● **Exercise goal**:
Go through the entries below and copy each line containing the word "script".

● **Data in this exercise**:
%%
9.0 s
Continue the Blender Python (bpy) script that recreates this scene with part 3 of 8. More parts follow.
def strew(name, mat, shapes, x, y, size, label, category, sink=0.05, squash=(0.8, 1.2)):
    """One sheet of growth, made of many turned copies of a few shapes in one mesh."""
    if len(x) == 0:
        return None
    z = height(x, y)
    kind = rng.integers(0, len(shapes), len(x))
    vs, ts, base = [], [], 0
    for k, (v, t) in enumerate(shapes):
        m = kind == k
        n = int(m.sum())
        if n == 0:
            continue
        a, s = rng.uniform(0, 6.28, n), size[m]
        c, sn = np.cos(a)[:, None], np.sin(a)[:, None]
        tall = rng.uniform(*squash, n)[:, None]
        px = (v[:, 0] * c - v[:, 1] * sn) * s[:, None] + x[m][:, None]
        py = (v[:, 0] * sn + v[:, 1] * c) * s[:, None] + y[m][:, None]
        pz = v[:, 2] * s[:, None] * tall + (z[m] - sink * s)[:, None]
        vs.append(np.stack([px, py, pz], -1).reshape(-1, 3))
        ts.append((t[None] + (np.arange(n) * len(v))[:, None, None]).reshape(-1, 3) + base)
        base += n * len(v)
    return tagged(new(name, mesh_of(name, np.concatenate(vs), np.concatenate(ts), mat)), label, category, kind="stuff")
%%
%%
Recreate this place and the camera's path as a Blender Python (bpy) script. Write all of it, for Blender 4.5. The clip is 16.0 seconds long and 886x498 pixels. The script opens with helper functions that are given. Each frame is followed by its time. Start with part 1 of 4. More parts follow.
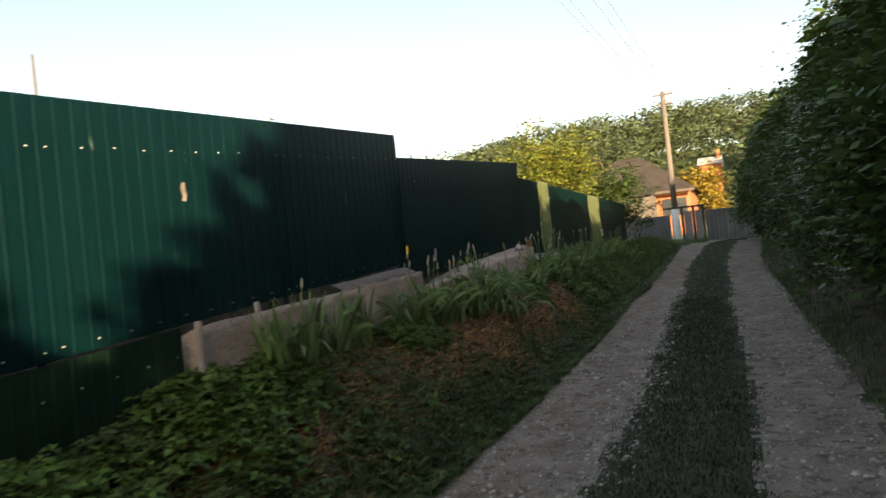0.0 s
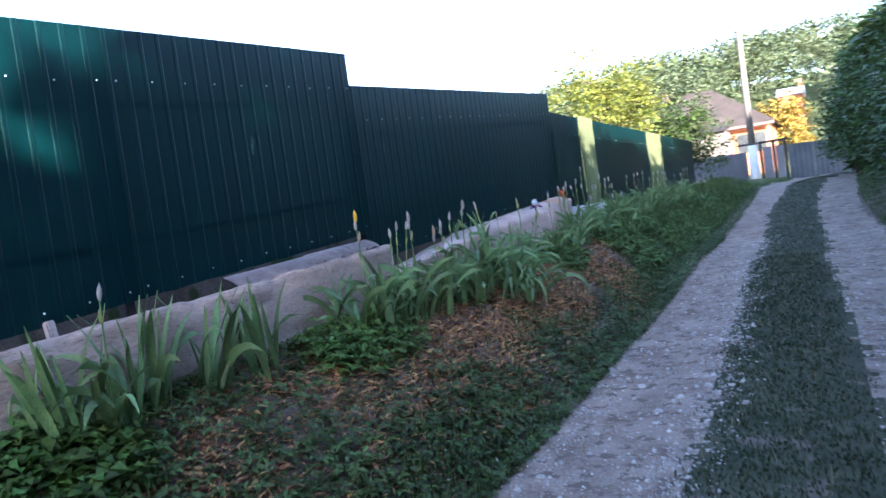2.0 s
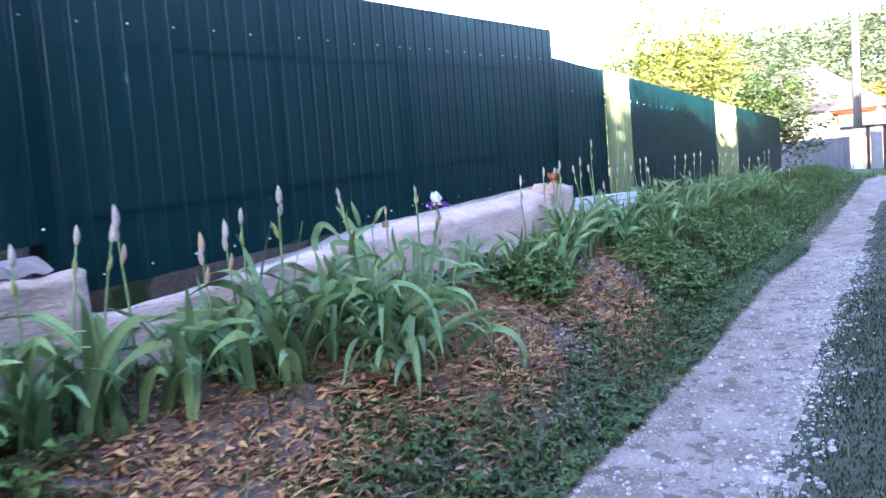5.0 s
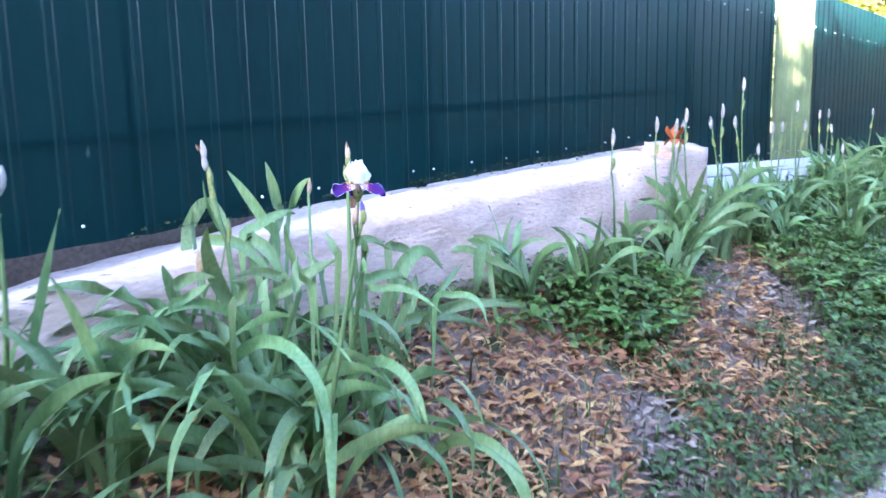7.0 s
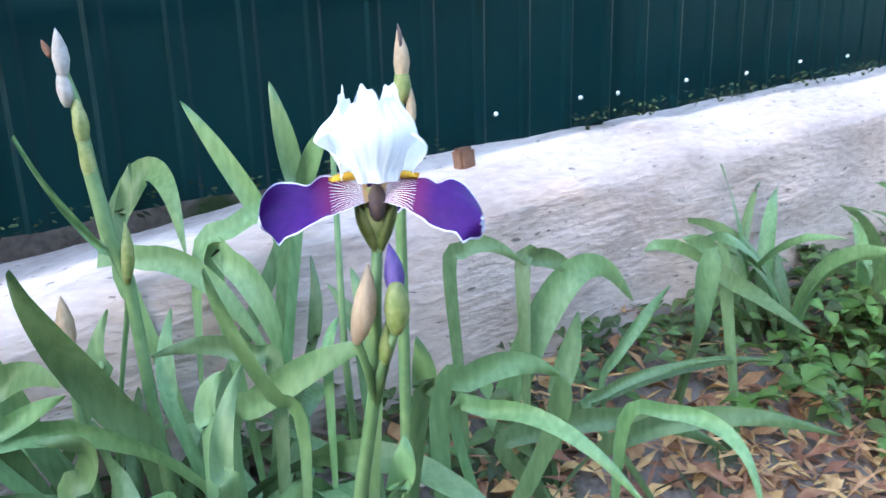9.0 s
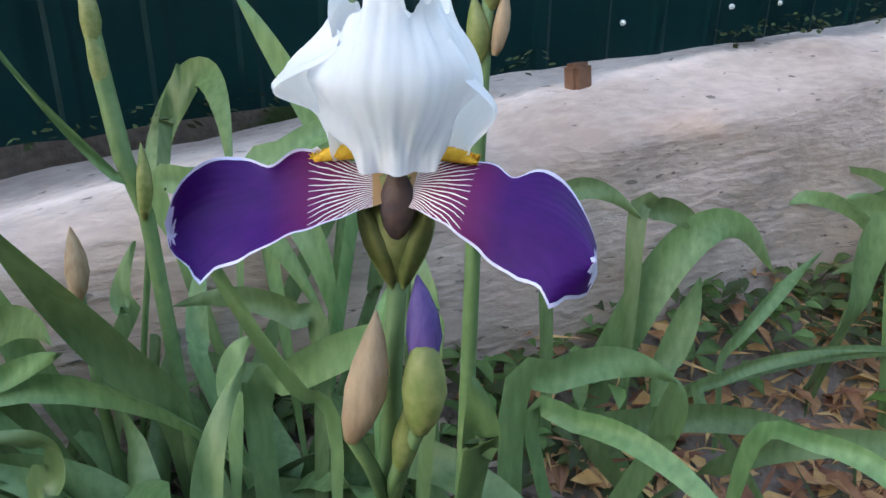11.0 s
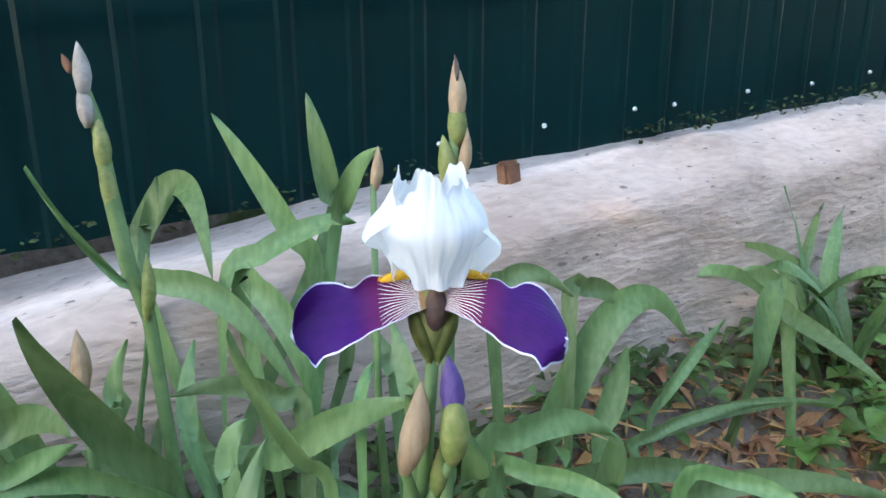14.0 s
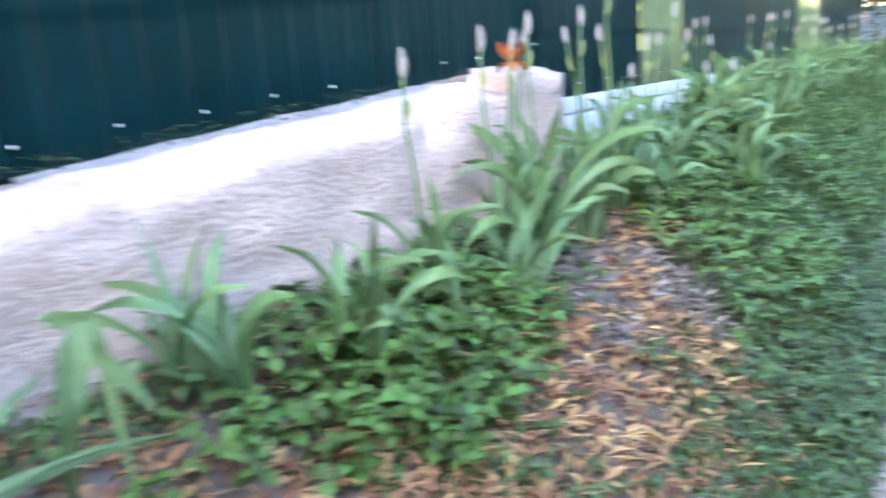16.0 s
%%
● **Response to the task**:
Continue the Blender Python (bpy) script that recreates this scene with part 3 of 8. More parts follow.
Recreate this place and the camera's path as a Blender Python (bpy) script. Write all of it, for Blender 4.5. The clip is 16.0 seconds long and 886x498 pixels. The script opens with helper functions that are given. Each frame is followed by its time. Start with part 1 of 4. More parts follow.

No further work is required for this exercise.